In a game with so much on the line for Nebraska’s season and Riley’s future in Lincoln, it shouldn’t have been much of a surprise that Riley gambled early and often on Saturday.

The Huskers ended up going for it on fourth down three times in the game, and it paid off with two conversions that led to their first touchdown of the game in the opening quarter.

The one failed attempt came on an incomplete pass on the final play of the game in the overtime.

Riley has always been known for his willingness to roll the dice on fourth down, and more often than not it’s worked in Nebraska’s favor. Nebraska is now 8-for-15 on fourth downs this season.

Even if some of the play-calls - a wide toss on fourth-and-one?? - were questionable at times, it was good to see Riley willing to leave it all on the field at this point.

8. Morgan continues to rise up record books

It will get lost in the disappointment of Saturday’s overtime loss, but Stanley Morgan made yet another climb up the all-time Nebraska receiving charts.

With four catches for 38 yards, Morgan bumped his career reception total to 101, making him just the 10th Husker ever to crack 100 grabs.

He also increased his career yardage total to 1,447, which now rank 10th in school history after passing Maurice Purify (1,444) on the all-time list.

On top of that, the junior from New Orleans extended his streak of games with at least one catch to 23 in a row, tying for the fifth-longest stretch in program history.

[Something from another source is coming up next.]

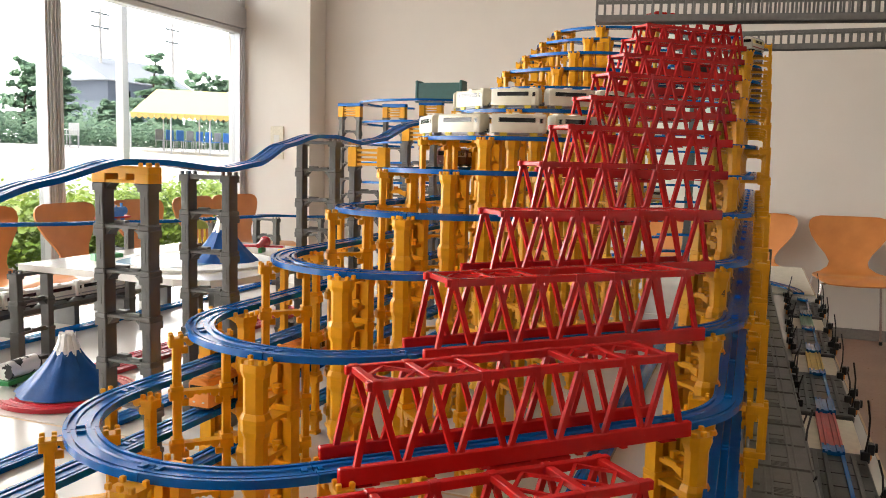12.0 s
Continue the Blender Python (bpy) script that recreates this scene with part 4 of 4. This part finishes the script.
def tank_engine(u, w, z, body, base, label):
    t = thing("toy_locomotive", label, "toy locomotive", at=upose(u, w, z))
    bm = bmesh.new()
    rod(bm, (-0.01, 0, 0.027), (0.052, 0, 0.027), 0.0125, 18)
    rod(bm, (0.040, 0, 0.038), (0.040, 0, 0.050), 0.0035, 12, 0.0042)
    rod(bm, (0.018, 0, 0.038), (0.018, 0, 0.044), 0.0042, 12, 0.002)
    part("boiler", bm, body, t, smooth=True)
    bm = bmesh.new()
    cbox(bm, -0.045, -0.010, -0.016, 0.016, 0.012, 0.046, 0.0015)
    cbox(bm, -0.010, 0.034, -0.0165, 0.0165, 0.012, 0.031, 0.0015)
    part("cab", bm, body, t)
    bm = bmesh.new()
    cbox(bm, -0.048, -0.006, -0.0185, 0.0185, 0.046, 0.0495, 0.0015)
    part("cab_roof", bm, body, t)
    bm = bmesh.new()
    cbox(bm, -0.052, 0.060, -0.0175, 0.0175, 0.007, 0.012, 0.001)
    part("running_board", bm, base, t)
    bm = bmesh.new()
    rod(bm, (0.052, 0, 0.027), (0.0535, 0, 0.027), 0.0115, 18)
    part("smokebox_door", bm, BLACK, t)
    for x in (-0.035, -0.005, 0.028):
        for s in (-1, 1):
            bm = bmesh.new()
            rod(bm, (x, s * 0.012, 0.0075), (x, s * 0.0165, 0.0075), 0.0075, 14)
            part("wheel", bm, body, t)
    return t


tank_engine(0.93, 1.70, spline(UPZ, 0.93), SKYBLUE, REDP, "small blue toy tank engine on the raised rails")

# domed carousel wagon
t = thing("toy_wagon", "toy wagon with a ribbed green dome over yellow posts", "toy wagon", at=upose(0.92, 1.40, 0.030))
bm = bmesh.new()
n = 24
rings = []
for j in range(7):
    a = j / 6 * math.pi / 2
    rings.append([(0.036 * math.cos(a * 0.97) * (1 + 0.06 * abs(math.sin(i * math.pi / 4))) * math.cos(i * math.tau / n),
                   0.036 * math.cos(a * 0.97) * (1 + 0.06 * abs(math.sin(i * math.pi / 4))) * math.sin(i * math.tau / n), 0.062 + 0.026 * math.sin(a)) for i in range(n)])
loft(bm, rings)
part("dome", bm, mat("olive_dome", (0.30, 0.36, 0.06), 0.5), t, "ribbed olive-green dome", smooth=True)
for sx in (-0.022, 0.0, 0.022):
    for sy in (-0.016, 0.016):
        bm = bmesh.new()
        rod(bm, (sx, sy, 0.02), (sx, sy, 0.064), 0.003, 8)
        rod(bm, (sx, sy, 0.02), (sx, sy, 0.036), 0.006, 10, 0.004)
        part("post", bm, TRAINY, t)
bm = bmesh.new()
cbox(bm, -0.042, 0.042, -0.024, 0.024, 0.0, 0.020, 0.002)
for x in (-0.03, -0.01, 0.01, 0.03):
    cbox(bm, x - 0.003, x + 0.003, -0.026, 0.026, 0.002, 0.022, 0.0008)
part("crate", bm, BARK, t, "brown slatted crate")

# cow-pattern wagon on a green flat car
t = thing("toy_wagon", "toy tank wagon with black and white cow patches", "toy wagon", at=upose(0.315, 1.392, TABLE + 0.0005, 8))
bm = bmesh.new()
rod(bm, (-0.045, 0, 0.034), (0.045, 0, 0.034), 0.019, 22)
cow = mat("cow_patches", (0.80, 0.79, 0.76), 0.4, scale=38, second=(0.01, 0.01, 0.01))
for nd_ in cow.node_tree.nodes:
    if nd_.type == "MAP_RANGE" and nd_.inputs["From Min"].default_value > 0.2 and nd_.inputs["To Max"].default_value == 1.0:
        nd_.inputs["From Min"].default_value, nd_.inputs["From Max"].default_value = 0.52, 0.535
part("barrel", bm, cow, t, smooth=True)
bm = bmesh.new()
cbox(bm, -0.056, 0.056, -0.018, 0.018, 0.007, 0.016, 0.001)
part("flat_car", bm, BGREEN, t, "green flat car")
for x in (-0.035, 0.035):
    for s in (-1, 1):
        bm = bmesh.new()
        rod(bm, (x, s * 0.012, 0.007), (x, s * 0.016, 0.007), 0.007, 14)
        part("wheel", bm, BLACK, t)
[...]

9. Hello again, Bryan Reimers

One of the odder storylines this season was the disappearance of junior receiver Bryan Reimers.

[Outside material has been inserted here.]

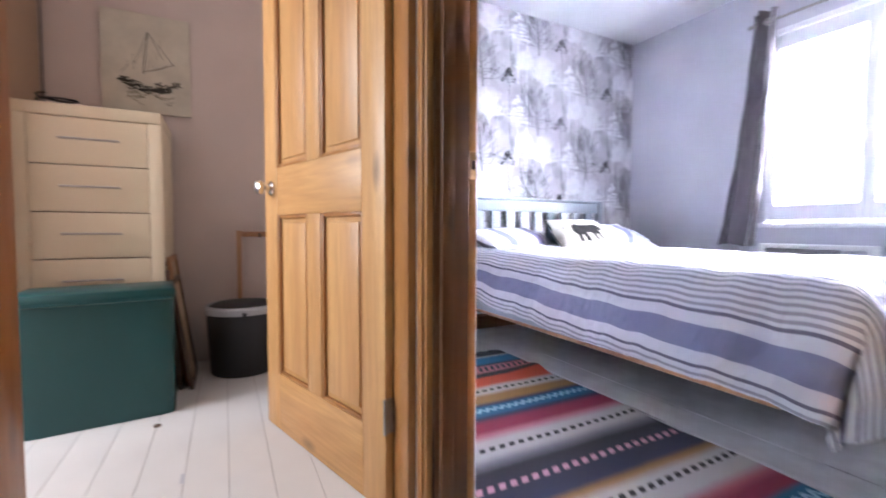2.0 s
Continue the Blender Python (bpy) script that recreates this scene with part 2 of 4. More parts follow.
# outdoor colours are paled: glare and haze of the view are put into them
M_FOLIAGE = cloth("washed_out_foliage", (0.55, 0.60, 0.47, 1), 0.8)
M_AUTUMN = cloth("washed_out_autumn_foliage", (0.74, 0.66, 0.47, 1), 0.8)
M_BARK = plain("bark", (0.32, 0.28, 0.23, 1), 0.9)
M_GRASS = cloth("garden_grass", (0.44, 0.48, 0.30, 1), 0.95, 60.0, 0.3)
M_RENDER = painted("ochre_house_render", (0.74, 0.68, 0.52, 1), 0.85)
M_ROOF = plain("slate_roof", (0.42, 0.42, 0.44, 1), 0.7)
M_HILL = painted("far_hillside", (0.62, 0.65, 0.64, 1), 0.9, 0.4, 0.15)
M_APPLIQUE.node_tree.nodes["Principled BSDF"].inputs["Specular IOR Level"].default_value = 0.1
M_WALLPAPER = wallpaper_ground()


def curtain_cloth():
    n = Nodes("charcoal_satin", 0.33)
    v = n.coords(scale=(1, 1, 0.15))
    f = n.noise(v, 60.0, 4)
    n.color(n.ramp(f, [(0.3, (0.080, 0.068, 0.076, 1)), (0.7, (0.110, 0.094, 0.104, 1))]))
    n.bsdf.inputs["Sheen Weight"].default_value = 0.3
    n.bump(n.noise(n.coords(), 800.0, 2), 0.15, 0.0006)
    return n.mat


M_CURTAIN = curtain_cloth()


def window_glass():
    n = Nodes("window_glass", 0.02)
    n.bsdf.inputs["Transmission Weight"].default_value = 1.0
    n.bsdf.inputs["IOR"].default_value = 1.02
    n.bsdf.inputs["Base Color"].default_value = (0.96, 0.98, 0.98, 1)
    return n.mat


M_GLASS = window_glass()


# ---- mesh helpers ----
def thing(name, label, category, m=None, group="", kind=""):
    """An Empty that carries the parts of one thing."""
    ob = new(name)
    ob.empty_display_size = 0.05
    ob.matrix_world = m or Matrix.Identity(4)
    return tagged(ob, label, category, group, kind)


def finish(name, bm, mats, smooth=True):
    me = bpy.data.meshes.new(name)
    bm.to_mesh(me)
    bm.free()
    for m in (mats if isinstance(mats, (list, tuple)) else [mats]):
        me.materials.append(m)
    if smooth:
        me.polygons.foreach_set("use_smooth", [True] * len(me.polygons))
        me.set_sharp_from_angle(angle=radians(38))
    return me


def part(name, bm, mats, parent, label="", smooth=True):
    ob = new(name, finish(name, bm, mats, smooth))
    ob.parent = parent
    return tagged(ob, label)


def solid(name, bm, mats, label, category, group="", kind="", smooth=True):
    """A thing or a piece of the setting that is one mesh."""
    return tagged(new(name, finish(name, bm, mats, smooth)), label, category, group, kind)


def box(bm, x0, x1, y0, y1, z0, z1, bevel=0.0, m=None):
    vs = [bm.verts.new((x, y, z)) for x in (x0, x1) for y in (y0, y1) for z in (z0, z1)]
    fs = [bm.faces.new([vs[i] for i in q]) for q in ((0, 1, 3, 2), (4, 6, 7, 5), (0, 4, 5, 1), (2, 3, 7, 6), (0, 2, 6, 4), (1, 5, 7, 3))]
    if bevel > 0:
        out = bmesh.ops.bevel(bm, geom=list({e for f in fs for e in f.edges}), offset=bevel, segments=2, profile=0.5, affect="EDGES")
        vs = list({v for f in out["faces"] for v in f.verts} | {v for v in vs if v.is_valid})
    if m is not None:
        bmesh.ops.transform(bm, matrix=m, verts=[v for v in vs if v.is_valid])
    return bm


def boxes(*rows, bevel=0.0):
    bm = bmesh.new()
    for r in rows:
        box(bm, *r[:6], bevel)
    return bm


def tube(bm, pts, r, seg=12, cap=True):
    """A round bar along a line of points; r may be a list."""
    pts = [Vector(p) for p in pts]
    rs = r if isinstance(r, (list, tuple)) else [r] * len(pts)
    rings = []
    for i, p in enumerate(pts):
        d = (pts[min(i + 1, len(pts) - 1)] - pts[max(i - 1, 0)]).normalized()
        a = d.orthogonal().normalized() if i == 0 else (side - d * side.dot(d)).normalized()
        side, b = a, d.cross(a)
        rings.append([bm.verts.new(p + rs[i] * (math.cos(2 * math.pi * k / seg) * a + math.sin(2 * math.pi * k / seg) * b)) for k in range(seg)])
    for u, v in zip(rings, rings[1:]):
        for k in range(seg):
            bm.faces.new((u[k], u[(k + 1) % seg], v[(k + 1) % seg], v[k]))
    if cap:
        bm.faces.new(rings[0][::-1])
        bm.faces.new(rings[-1])
    return bm


def lathe(bm, profile, centre=(0, 0, 0), seg=32, m=None):
    """A turned shape; profile: (radius, height) from the bottom up."""
    rings = []
    for r, h in profile:
        if r < 1e-5:
            rings.append([bm.verts.new((centre[0], centre[1], centre[2] + h))])
        else:
            rings.append([bm.verts.new((centre[0] + r * math.cos(2 * math.pi * k / seg), centre[1] + r * math.sin(2 * math.pi * k / seg), centre[2] + h)) for k in range(seg)])
    for u, v in zip(rings, rings[1:]):
        for k in range(seg):
            a, b = u[k % len(u)], u[(k + 1) % len(u)]
            c, d = v[(k + 1) % len(v)], v[k % len(v)]
            face = [q for i, q in enumerate((a, b, c, d)) if q not in (a, b, c, d)[:i]]
            if len(face) > 2:
                bm.faces.new(face)
    if m is not None:
        bmesh.ops.transform(bm, matrix=m, verts=[v for r in rings for v in r])
    return bm


def sheet(bm, nu, nv, f, uv=None, thick=0.0):
    """A grid of points f(i, j); uv(i, j) in metres; closed to a slab when thick."""
    vs = [[bm.verts.new(f(i, j)) for j in range(nv)] for i in range(nu)]
    layer = bm.loops.layers.uv.verify() if uv else None
    for i in range(nu - 1):
        for j in range(nv - 1):
            face = bm.faces.new((vs[i][j], vs[i + 1][j], vs[i + 1][j + 1], vs[i][j + 1]))
            if uv:
                for loop, (a, b) in zip(face.loops, ((i, j), (i + 1, j), (i + 1, j + 1), (i, j + 1))):
                    loop[layer].uv = uv(a, b)
    if thick:
        bm.normal_update()
        bmesh.ops.solidify(bm, geom=bm.faces[:], thickness=thick)
    return vs


def flip_all(bm):
    bmesh.ops.recalc_face_normals(bm, faces=bm.faces[:])
    return bm


# ---- structure ----
XW, XE, YN, ZC = -3.055, 0.012, 3.615, 2.42       # bedroom: west, east, north, ceiling
YL, YB = 0.725, 0.806                             # doorway wall: landing face, bedroom face
DX0, DX1, DZ = -1.222, -0.385, 2.02               # rough opening of the bedroom door
WX0, WX1, WZ0, WZ1 = -1.945, -0.965, 0.80, 2.06   # window opening
LX = -1.25                                        # landing west wall, landing face
SX = 0.289                                        # stairwell east wall
YS = -1.75                                        # south end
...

Reimers played in 12 games last season, including his first career start, and finished the year with five catches for 75 yards and a touchdown, making him one of NU’s most experienced returning wideouts in terms of career production.

The Lincoln native was even put on scholarship for the spring semester for his impressive contributions.

But Reimers vanished from the Huskers’ passing game this season, playing in just six of the first eight games and making only one catch for three yards on the year.

That’s why it was so surprising when the 6-foot-5, 210-pounder came up with NU’s first big play of the day with his 22-yard touchdown grab at the end of the first quarter.

For a team that has struggled so much in the red zone, having a player of Reimers’ size as a target only makes sense going forward.

10. Nebraska vs. Northwestern remains must-see TV

This will go down as a game Nebraska fans will want to forget, but from a more objective view, it was the latest highlight in what has become one of the most exciting rivalries in the Big Ten.

Even though it was only a seven-point Wildcat win in overtime, Saturday was actually the most lopsided final score between the teams in games at Memorial Stadium since the Huskers joined the Big Ten.

The previous three meetings in Lincoln had been decided by a total of eight points. In fact, only one of the seven conference games between the programs has been decided by more than nine points, with four games decided by three or fewer points.

Nebraska fans just wish they could be on the winning side of those thrilling finishes more often.